The aircraft’s pilot, Franz Lichtermann, chafed at the
monotonous hours spent searching the trackless sea. He
longed to be in a fighter squadron, fighting the real war, not
loitering thousands of feet above frigid nothingness hoping
to spot Allied shipping for someone else to sink. Back at base,
Lichtermann maintained a high level of military decorum
and expected the same from his men. However, when they
were on patrol and the minutes stretched with the elasticity
of India rubber, he allowed a certain amount of familiarity
among the five-man crew.
‘That should help,’ he commented over the intercom and
jerked his head in the direction of the dazzling moon.
‘Or its reflection will hide a convoy’s wake,’ his copilot,
Max Ebelhardt, replied in his customary pessimistic tone.
‘With the sea this calm we’ll spot them even if they’ve
stopped to ask for directions.’
‘Do we even know if anyone’s out here?’ The question
came from the crew’s youngest member, Ernst Kessler.
Kessler was the Kondor’s rear gunner and sat scrunched at
the aft of the ventral gondola that ran the partial length of
the aircraft’s fuselage. From behind his Plexiglas shield and
over the barrel of a single MG-15 machine gun, he could
see nothing other than what the Kondor had already flown
over.
‘The squadron commander assured me that a U-boat
returning from patrol spotted at least a hundred ships two
days ago above the Faeroe Islands,’ Lichtermann told his
crew. ‘The ships were heading north, so they’ve got to be
out here somewhere.’
‘More likely, the U-boat commander just wanted to
report something after missing with all his torpedoes,’ Ebelhardt
groused, and made a face after a sip of tepid ersatz
coffee.
‘I’d rather just spot them, then sink them,’ Ernst Kessler
said.

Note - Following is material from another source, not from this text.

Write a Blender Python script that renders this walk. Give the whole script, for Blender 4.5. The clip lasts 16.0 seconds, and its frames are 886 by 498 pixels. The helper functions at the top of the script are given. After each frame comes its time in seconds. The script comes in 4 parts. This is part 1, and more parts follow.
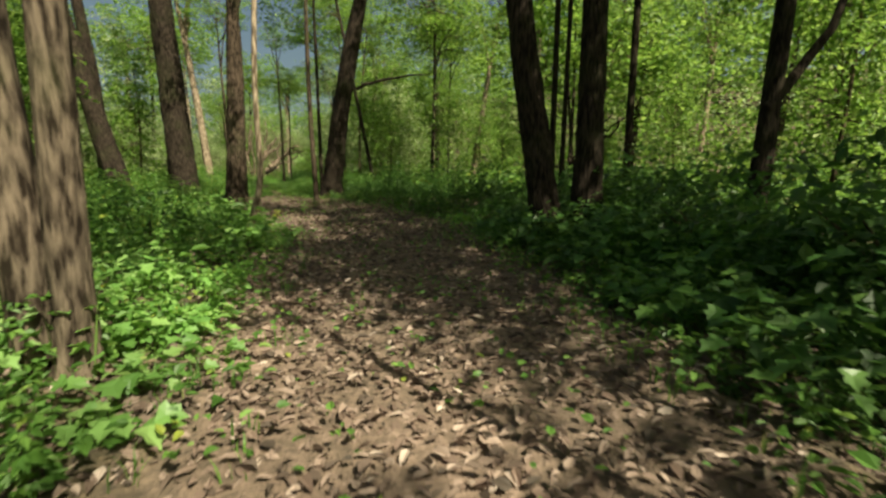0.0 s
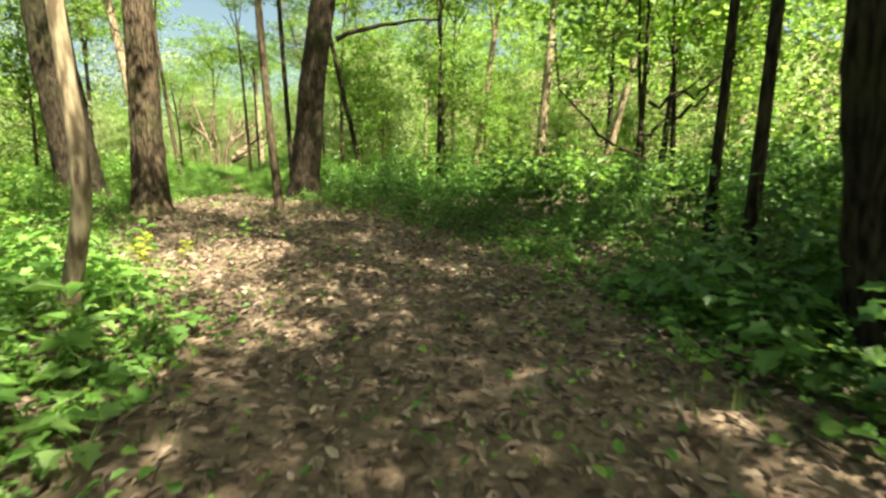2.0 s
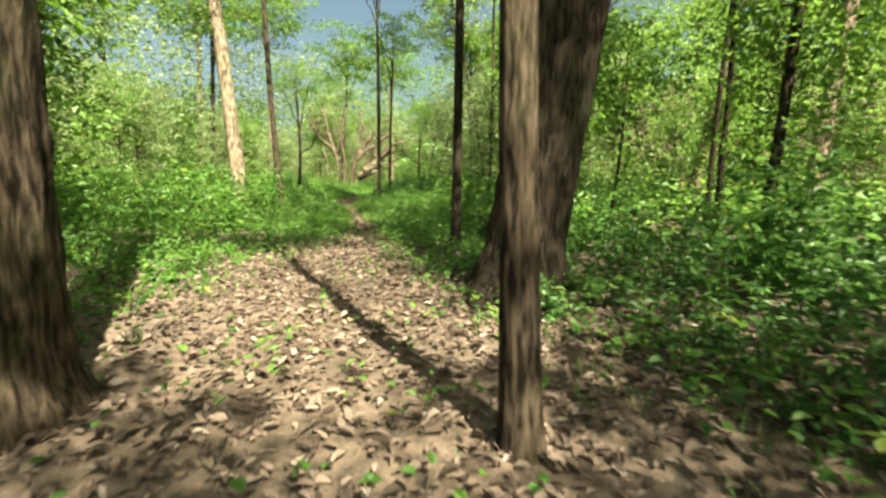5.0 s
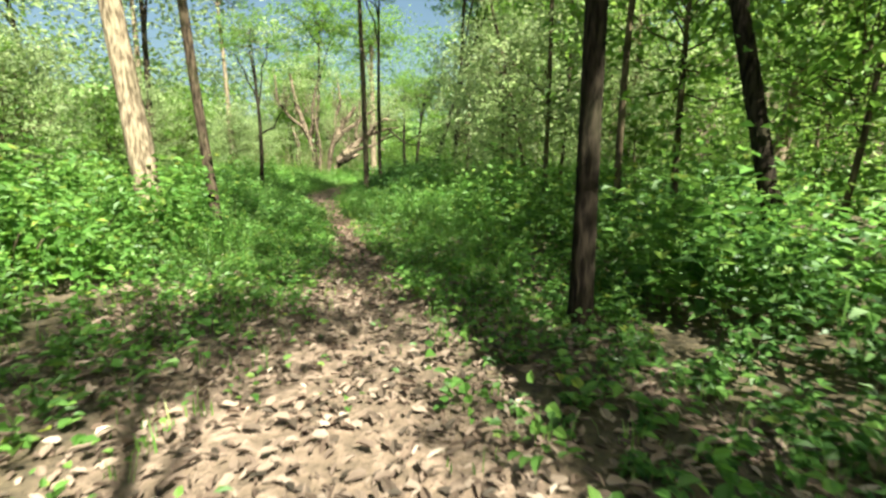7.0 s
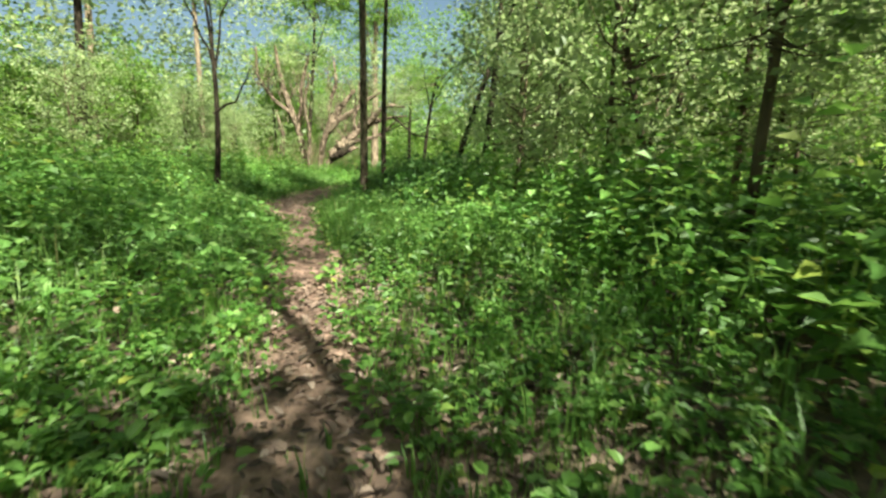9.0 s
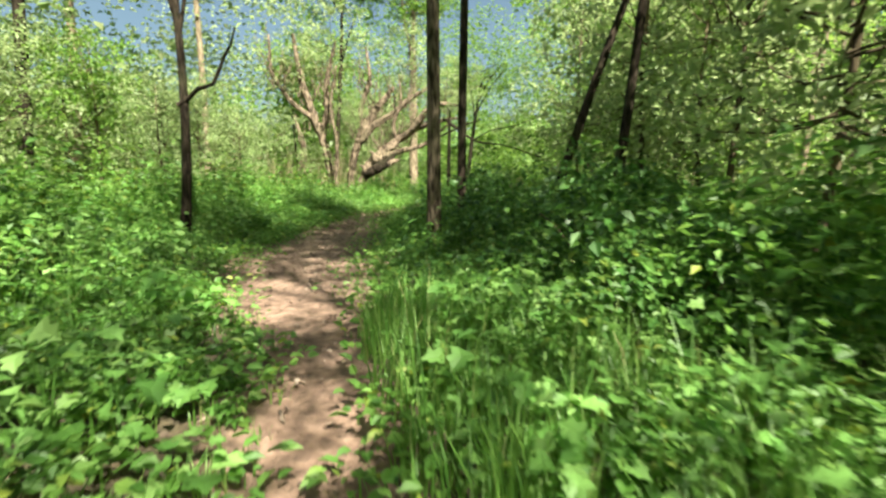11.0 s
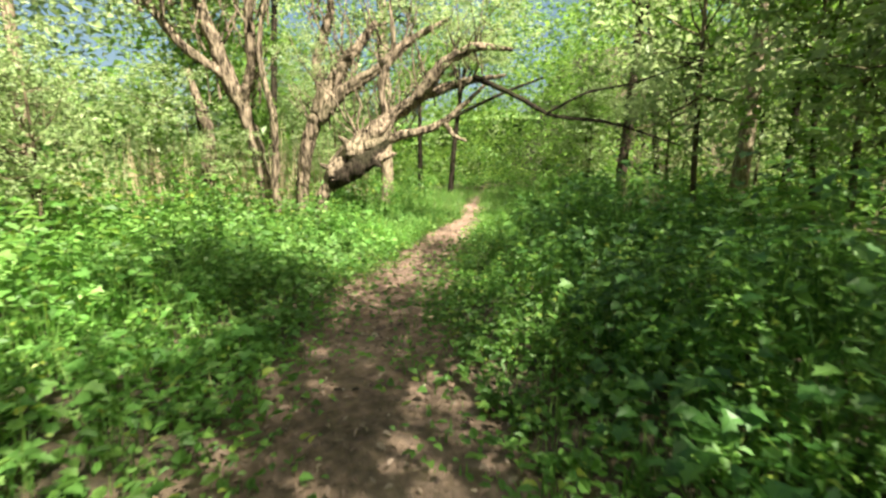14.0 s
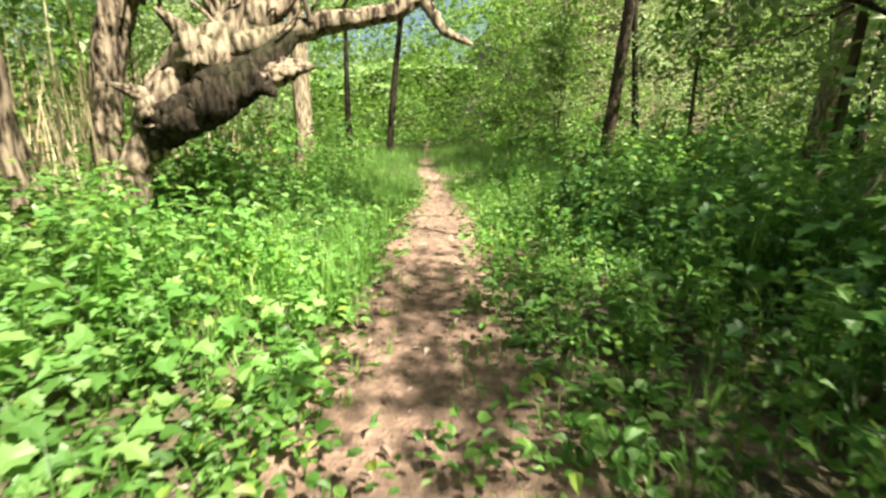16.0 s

The gentle lad was barely eighteen, and had harbored
ambitions of being a doctor before he had been drafted.
Because he came from a poor rural family in Bavaria, his
chances of an advanced education were nil, but that didn’t
prevent him from spending his off-hours with his nose buried
in medical journals and texts.
‘That isn’t the proper attitude of a German warrior,’ Lichtermann
admonished gently. He was thankful that they had never
come under enemy attack. He doubted Kessler would have the
stomach to open fire with his machine gun, but the boy was
the only member of his crew who could sit facing aft for hour
after hour without becoming incapacitated by nausea.
He thought grimly about all the men dying on the Eastern
Front, and about how the tanks and planes shipped to the
Russians prolonged the inevitable fall of Moscow. Lichtermann
would be more than happy to sink a few ships
himself.
Another tedious hour dragged by, the men peering
into the night in hopes of spotting the convoy. Ebelhardt
tapped Lichtermann on the shoulder and pointed to his
log. Although the fore gunner kneeling at the front of the
ventral gondola was the official navigator, Ebelhardt actually
calculated their flight time and direction, and he was indicating
that it was time for them to turn and search another
swath of open sea.
Lichtermann applied rudder and eased over the yoke in
an easy turn to port, never taking his eyes off the horizon,
as the moon seemed to swing across the sky.
Ernst Kessler prided himself at having the sharpest eyes
aboard the aircraft. When he was a boy, he would dissect
dead animals he found around the family farm to learn their
anatomy, comparing what he saw to books on the subject.
He knew his keen vision and steady hands would make him
an excellent doctor. His senses, however, were just as adept
at finding an enemy convoy.
By rights of his aft-facing station, he shouldn’t have been
the one to spot it, but he did. As the plane canted over, an
unnatural glint caught his attention, a flash of white far from
the moon’s reflection.
‘Captain!’ Kessler cried over the intercom. ‘Starboard side,
bearing about three hundred.’
‘What did you see?’ The primeval thrill of the hunt edged
Lichtermann’s voice.
‘I’m not sure, sir. Something. A glimmer of some kind.’